With monthly sales of about 7,000 units, there has to something with the Hyundai Creta that sets it apart. We decided to reacquaint ourselves with the compact SUV to find what makes it so special. To keep it short and simple, just follow the pictures and corresponding captions to know what we feel of the Hyundai Creta.
Almost universally appreciated, the styling is one of Creta’s plus points. Thankfully, it has the right balance of proportions and character lines. The LED lamps look good, while the cornering lamps add functionality, too.
The use of plastic cladding makes it looks purposeful but not over the top.
No boot-mounted spare wheel on this one. The cleaner design doesn’t mean that the Creta looks timid, by any means.
It comes with the best interior among compact SUVs, both in terms of design and fit. Plastics quality is acceptable.
The driver’s seat can be adjusted for height on this top-spec petrol variant.
The steering can be adjusted for height only, though.
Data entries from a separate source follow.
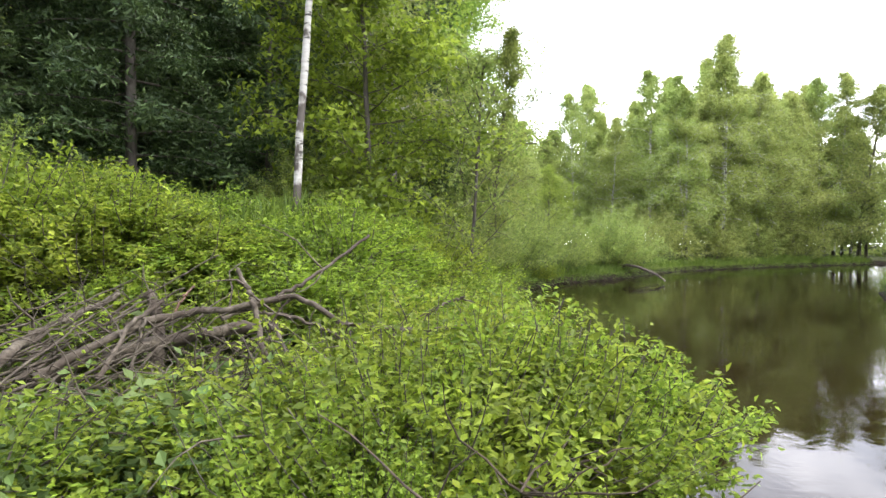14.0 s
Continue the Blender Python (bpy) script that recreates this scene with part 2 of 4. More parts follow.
M_GROUND, M_WATER, M_BIRCH = ground_material(), water_material(), birch_material()
M_ALDER_BARK = rough_material("alder_bark", [(0.34, (0.010, 0.007, 0.006)), (0.52, (0.036, 0.025, 0.020)), (0.72, (0.085, 0.062, 0.05))], (26, 26, 8), bump=1.0, stain=(0.030, 0.031, 0.018), stain_scale=2.2, depth=0.04)
M_PINE_BARK = rough_material("pine_bark", [(0.3, (0.035, 0.020, 0.015)), (0.55, (0.125, 0.068, 0.046)), (0.8, (0.22, 0.13, 0.095))], (16, 16, 5), bump=0.9, stain=(0.062, 0.046, 0.040), depth=0.03)
M_DARK_BARK = rough_material("grey_brown_bark", [(0.3, (0.03, 0.025, 0.02)), (0.6, (0.085, 0.072, 0.06)), (0.8, (0.15, 0.13, 0.11))], (14, 14, 5), bump=0.6)
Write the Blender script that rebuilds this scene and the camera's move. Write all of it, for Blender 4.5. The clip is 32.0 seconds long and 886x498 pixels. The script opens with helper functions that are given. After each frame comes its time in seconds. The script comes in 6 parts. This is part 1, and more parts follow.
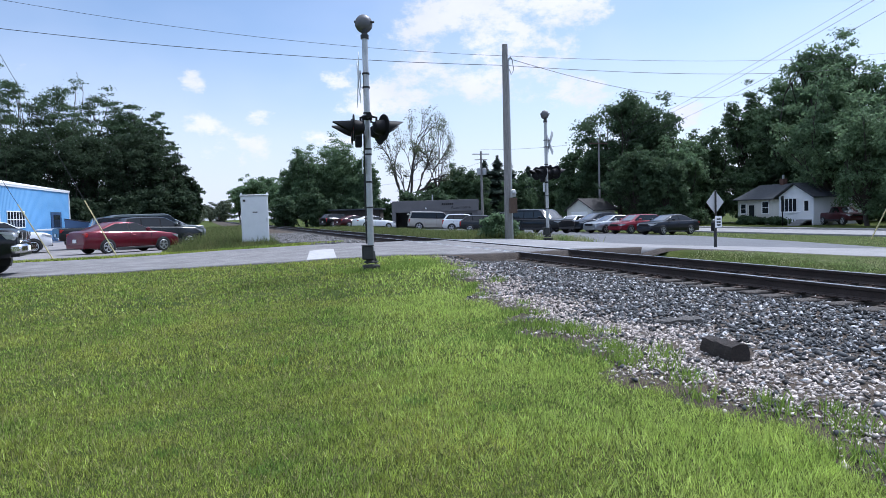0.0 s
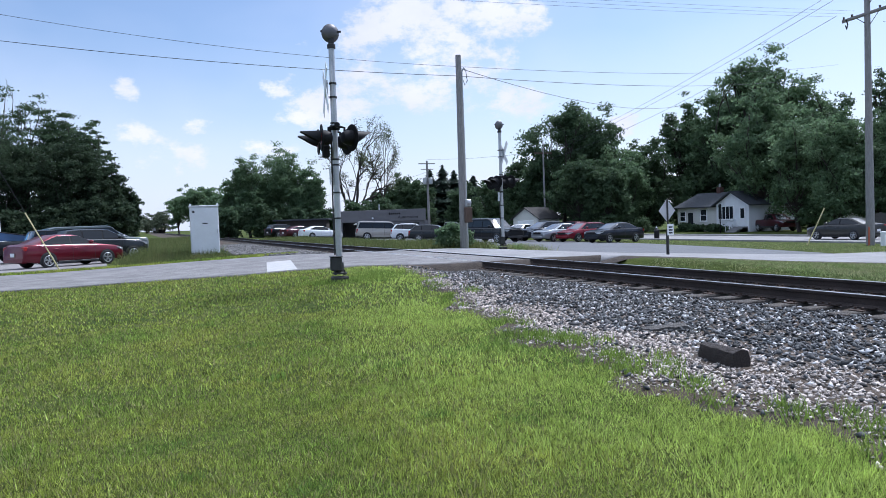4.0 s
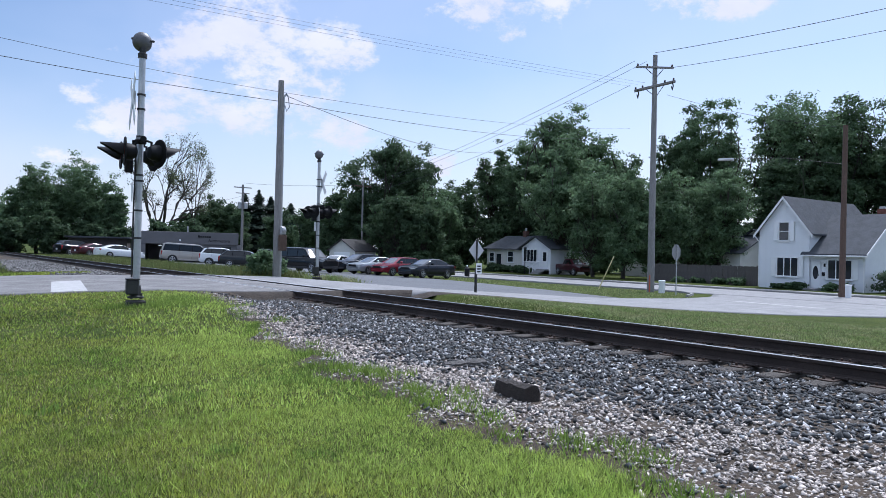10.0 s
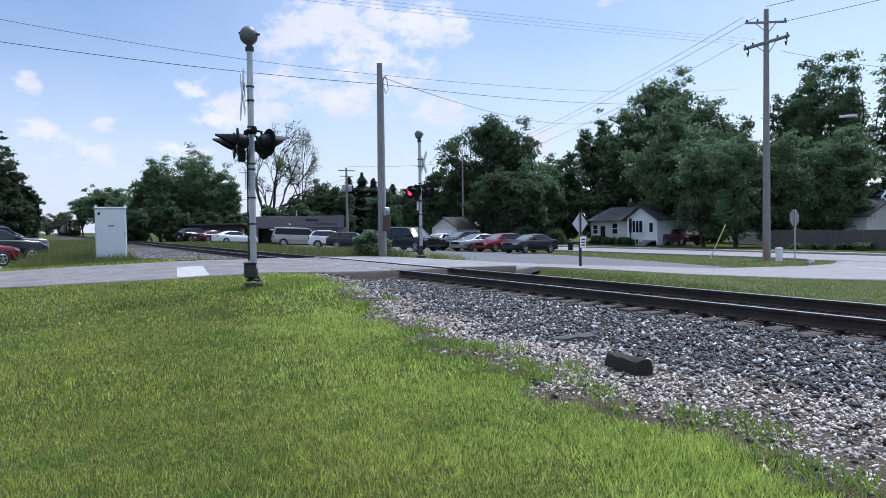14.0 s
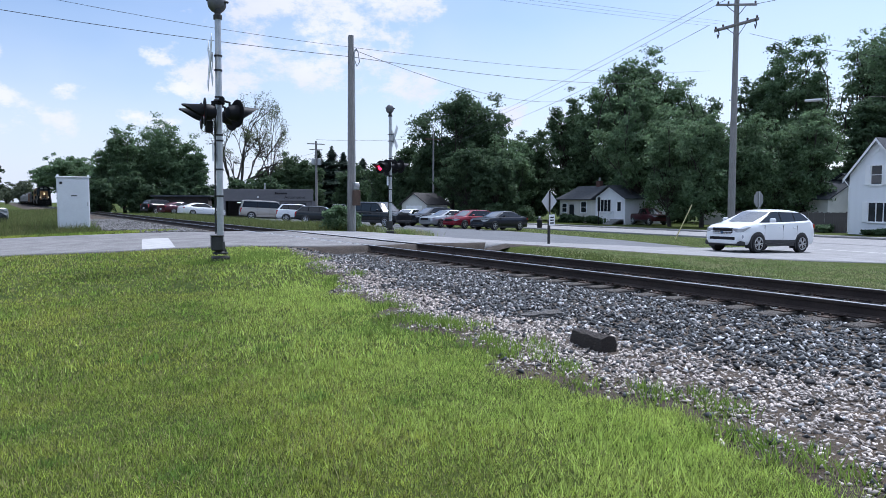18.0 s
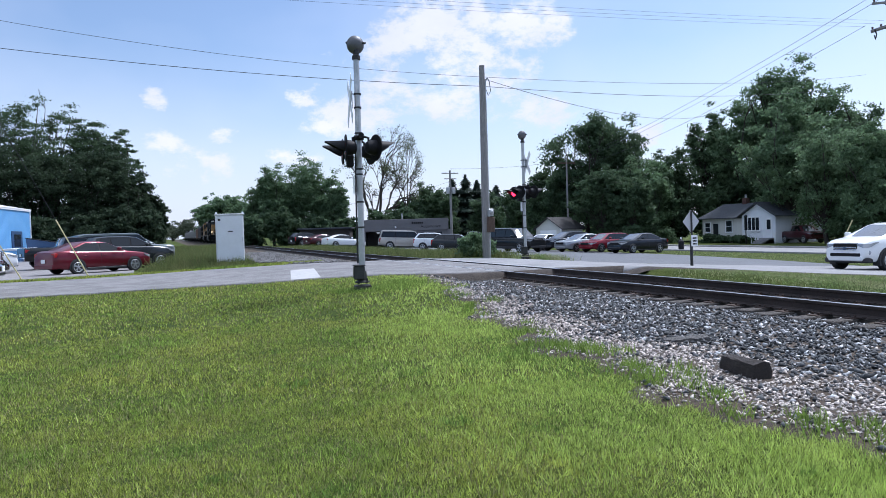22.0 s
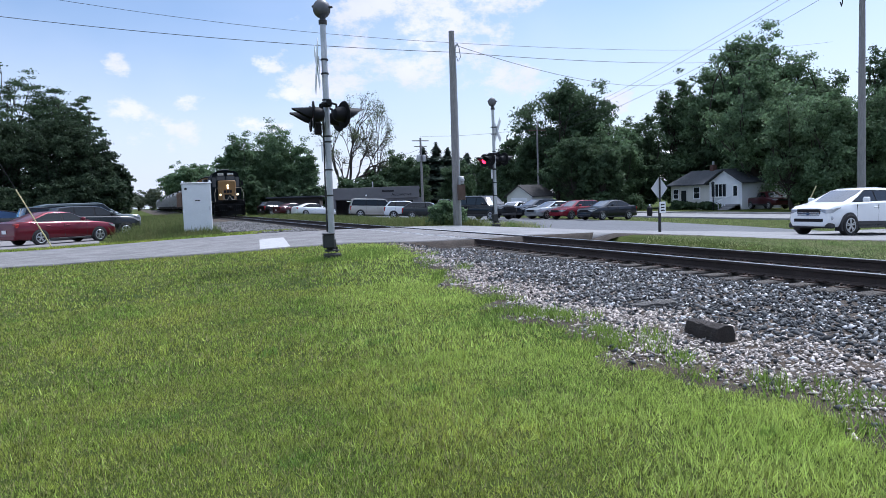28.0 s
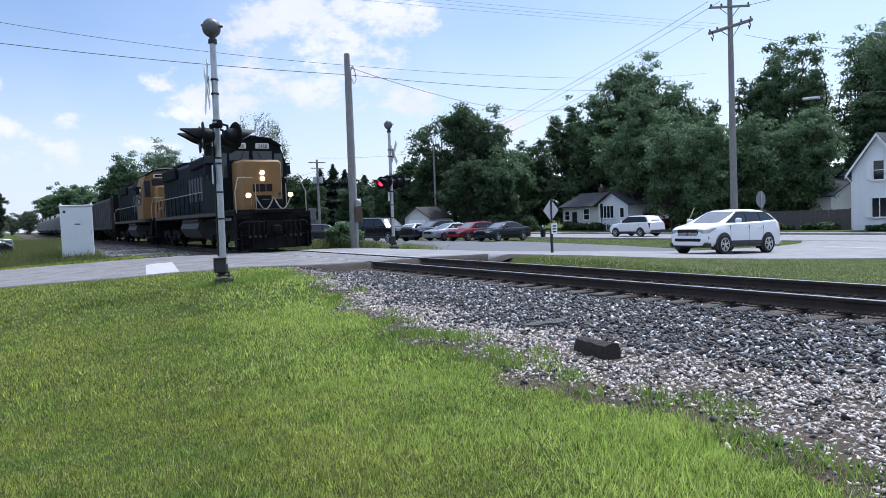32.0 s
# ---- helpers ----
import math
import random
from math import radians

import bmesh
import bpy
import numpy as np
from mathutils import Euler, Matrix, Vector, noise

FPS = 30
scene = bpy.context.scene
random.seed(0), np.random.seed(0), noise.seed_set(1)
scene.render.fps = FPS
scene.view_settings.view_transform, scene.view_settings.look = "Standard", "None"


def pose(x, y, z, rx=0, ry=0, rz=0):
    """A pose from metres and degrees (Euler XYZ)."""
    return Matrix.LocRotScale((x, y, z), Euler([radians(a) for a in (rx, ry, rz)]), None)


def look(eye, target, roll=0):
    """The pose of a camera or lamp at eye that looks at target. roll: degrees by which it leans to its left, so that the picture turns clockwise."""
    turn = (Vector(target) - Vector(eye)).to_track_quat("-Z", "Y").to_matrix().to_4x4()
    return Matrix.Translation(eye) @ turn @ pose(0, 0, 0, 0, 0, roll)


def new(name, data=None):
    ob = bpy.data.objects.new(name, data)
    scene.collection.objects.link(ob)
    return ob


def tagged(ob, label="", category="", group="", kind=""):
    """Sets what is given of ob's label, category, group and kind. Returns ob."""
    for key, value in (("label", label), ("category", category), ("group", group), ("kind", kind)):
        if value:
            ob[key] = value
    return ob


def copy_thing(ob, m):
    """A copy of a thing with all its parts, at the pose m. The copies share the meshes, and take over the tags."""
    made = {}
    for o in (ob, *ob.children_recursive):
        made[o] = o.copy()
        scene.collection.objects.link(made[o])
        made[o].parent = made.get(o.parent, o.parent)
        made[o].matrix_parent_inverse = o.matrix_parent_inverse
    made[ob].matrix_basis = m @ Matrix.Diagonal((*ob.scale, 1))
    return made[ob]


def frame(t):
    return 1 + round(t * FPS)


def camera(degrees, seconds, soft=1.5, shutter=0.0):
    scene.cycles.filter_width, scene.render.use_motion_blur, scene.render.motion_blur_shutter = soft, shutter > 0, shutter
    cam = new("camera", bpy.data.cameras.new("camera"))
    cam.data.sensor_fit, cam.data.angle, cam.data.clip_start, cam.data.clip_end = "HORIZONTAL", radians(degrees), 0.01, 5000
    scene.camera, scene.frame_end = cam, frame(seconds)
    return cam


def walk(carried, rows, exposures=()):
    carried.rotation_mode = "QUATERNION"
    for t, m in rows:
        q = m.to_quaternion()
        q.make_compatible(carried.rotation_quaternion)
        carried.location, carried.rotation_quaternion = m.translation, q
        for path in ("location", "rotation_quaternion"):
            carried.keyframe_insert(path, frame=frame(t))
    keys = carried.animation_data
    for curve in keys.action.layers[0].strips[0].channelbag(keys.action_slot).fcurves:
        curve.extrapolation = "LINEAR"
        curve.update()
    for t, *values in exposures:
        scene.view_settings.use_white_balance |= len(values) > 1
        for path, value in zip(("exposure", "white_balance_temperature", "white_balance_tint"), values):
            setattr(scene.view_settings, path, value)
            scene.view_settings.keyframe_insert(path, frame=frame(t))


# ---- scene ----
cam = camera(62.7, 32.0, soft=0.8)
PATH = [
    (0, 0.475, -0.153, 1.453, 87.15, 1.75, -18.02),
    (0.5, 0.273, -0.142, 1.473, 87.08, 1.93, -21.88),
    (1, 0.084, 0.021, 1.477, 87.03, 2.22, -24.54),
    (1.5, 0.012, 0.069, 1.486, 87.00, 2.35, -25.69),
    (2, -0.010, 0.066, 1.481, 87.07, 2.61, -25.06),
    (2.5, -0.020, 0.069, 1.483, 87.08, 2.64, -23.35),
    (4.5, -0.030, 0.059, 1.491, 87.96, 2.19, -22.54),
    (5, -0.033, 0.062, 1.491, 88.35, 2.19, -23.92),
    (5.5, -0.039, 0.048, 1.493, 88.65, 2.37, -23.04),
    (6, -0.059, 0.047, 1.502, 88.98, 2.49, -21.74),
    (6.5, -0.051, 0.034, 1.507, 89.31, 2.35, -21.47),
    (7, -0.048, 0.038, 1.505, 89.62, 2.05, -23.12),
    (7.5, -0.040, 0.041, 1.504, 89.93, 1.62, -26.28),
    (8, 0.005, 0.016, 1.500, 90.14, 1.03, -29.71),
    (8.5, 0.019, 0.023, 1.496, 90.33, 0.32, -33.00),
    (9, 0.018, 0.029, 1.494, 90.41, -0.47, -35.47),
    (9.5, 0.036, 0.035, 1.489, 90.33, -1.09, -36.79),
    (10, 0.031, 0.034, 1.493, 90.13, -1.22, -36.88),
    (10.5, 0.025, 0.031, 1.489, 89.82, -0.79, -35.75),
    (11, 0.005, 0.026, 1.495, 89.52, 0.00, -33.59),
    (11.5, -0.006, 0.040, 1.507, 89.33, 1.15, -30.49),
    (12, -0.015, 0.041, 1.505, 89.15, 1.66, -28.79),
    (12.5, 0.002, 0.050, 1.500, 88.98, 1.57, -28.57),
    (13, -0.008, 0.037, 1.501, 88.70, 1.29, -28.76),
    (13.5, -0.014, 0.033, 1.501, 88.41, 1.03, -28.95),
    (14, -0.022, 0.018, 1.498, 88.23, 0.89, -28.91),
    (14.5, -0.012, 0.023, 1.500, 88.10, 0.74, -29.03),
    (16.5, -0.012, 0.013, 1.495, 87.38, 0.02, -30.68),
    (17, -0.014, 0.008, 1.497, 87.04, -0.07, -30.99),
    (17.5, -0.015, 0.005, 1.496, 86.70, -0.13, -31.17),
    (18, -0.026, 0.003, 1.497, 86.32, -0.09, -31.27),
    (18.5, -0.026, 0.000, 1.491, 86.00, -0.07, -31.20),
    (19, -0.024, 0.002, 1.489, 85.85, 0.04, -31.07),
    (19.5, -0.021, 0.000, 1.492, 85.90, 0.07, -30.69),
    (20, -0.029, -0.007, 1.490, 86.30, 0.35, -29.83),
    (20.5, -0.041, -0.015, 1.493, 86.95, 0.73, -28.30),
    (21, -0.029, -0.004, 1.496, 87.71, 1.23, -25.83),
    (21.5, -0.038, -0.028, 1.497, 88.28, 1.65, -23.14),
    (22, -0.052, -0.018, 1.494, 88.53, 1.80, -20.75),
    (22.5, -0.032, 0.005, 1.491, 88.45, 1.88, -18.85),
    (23, -0.034, 0.006, 1.489, 88.22, 1.93, -17.82),
    (23.5, -0.034, 0.003, 1.489, 87.97, 2.03, -17.75),
    (24, -0.024, 0.010, 1.488, 87.77, 2.10, -18.21),
    (24.5, -0.028, 0.005, 1.488, 87.54, 2.16, -18.84),
    (25, -0.033, 0.002, 1.488, 87.28, 2.17, -19.62),
    (25.5, -0.029, -0.001, 1.488, 86.96, 2.14, -20.46),
    (27.5, -0.019, -0.003, 1.488, 86.22, 2.18, -22.53),
    (28, -0.018, -0.004, 1.487, 85.94, 2.09, -23.02),
    (28.5, -0.014, -0.002, 1.488, 85.64, 1.96, -23.67),
    (29, -0.016, -0.005, 1.487, 85.35, 1.81, -24.51),
    (29.5, -0.004, 0.002, 1.487, 85.12, 1.84, -25.51),
    (30, -0.001, -0.003, 1.493, 85.26, 1.99, -26.49),
    (30.5, -0.004, -0.027, 1.496, 85.70, 2.31, -27.37),
    (31, -0.004, -0.029, 1.502, 86.19, 2.60, -28.03),
    (31.5, 0.005, -0.020, 1.498, 86.75, 2.67, -28.96),
    (32, 0.018, -0.024, 1.501, 87.35, 2.28, -31.02),
]
walk(cam, [(t, pose(x, y, z, rx, ry, rz)) for t, x, y, z, rx, ry, rz in PATH],
     [(0.0, 0.12, 5760.0, 14.0), (5.0, 0.07, 5760.0, 14.0), (9.0, -0.02, 5760.0, 14.0), (14.0, -0.02, 5760.0, 14.0), (20.0, 0.09, 5760.0, 14.0), (25.0, 0.09, 5760.0, 14.0), (32.0, 0.10, 5760.0, 14.0)])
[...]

Given the car-like interior the boot space on the Creta seems like a revelation.
The seats can be folded (flat) to make more space inside.
Oddly Hyundai doesn’t the petrol powered Creta in the top-spec SX(O) trim. That means no six airbags on this one.
The presence of only one request button (on the driver’s door) makes the Creta feel a bit short-changed.
The said trim also loses out on the 17-inch wheels, but that’s not to say the 16-inch units look bad.
Easy to read and well-spaced the instrument console might not be sporty but serves the purpose well.
The rocker switches on the steering wheel is a welcome touch. And so is the keyless entry and go.
Powered by a 1.6-liter petrol engine that makes 123 PS and 154 Nm, the Creta feels good to drive. The engine makes the maximum power at a rather high 6,400 rpm, which means you enjoy revving it, just like the petrol engines of the past. It’s not really short on refinement, either.
The 6-speed gearbox is a pleasure to use. It slots in well with a distinct click.
The suspension soaks in most bumps but doesn’t feel loose.
Unlike other Hyundais (especially ones from the past), the Creta’s steering doesn’t have an overly light steering. So it doesn’t feel nervous even at highway speeds.
One downside with the vehicle is the brakes, which fail to inspire confidence. They work well but given that the Creta can be rapid (even in the petrol trim), better brakes would have done the job well. (Rears get drum brakes):
Unlike the shorter EcoSport, which attacks sharp corners as if turning on its own axis, the Creta’s added length feels evident.
Does it make a worthy buy?
Is that even a question! As a petrol crossover that is supposed to stay on-road, it’s a good product. The lack of a top-spec version is disappointing. Prices for the petrol version start at Rs 8.87 lakh while the version tested here (SX Plus) retails for Rs 11.47 lakh, ex-showroom, Delhi.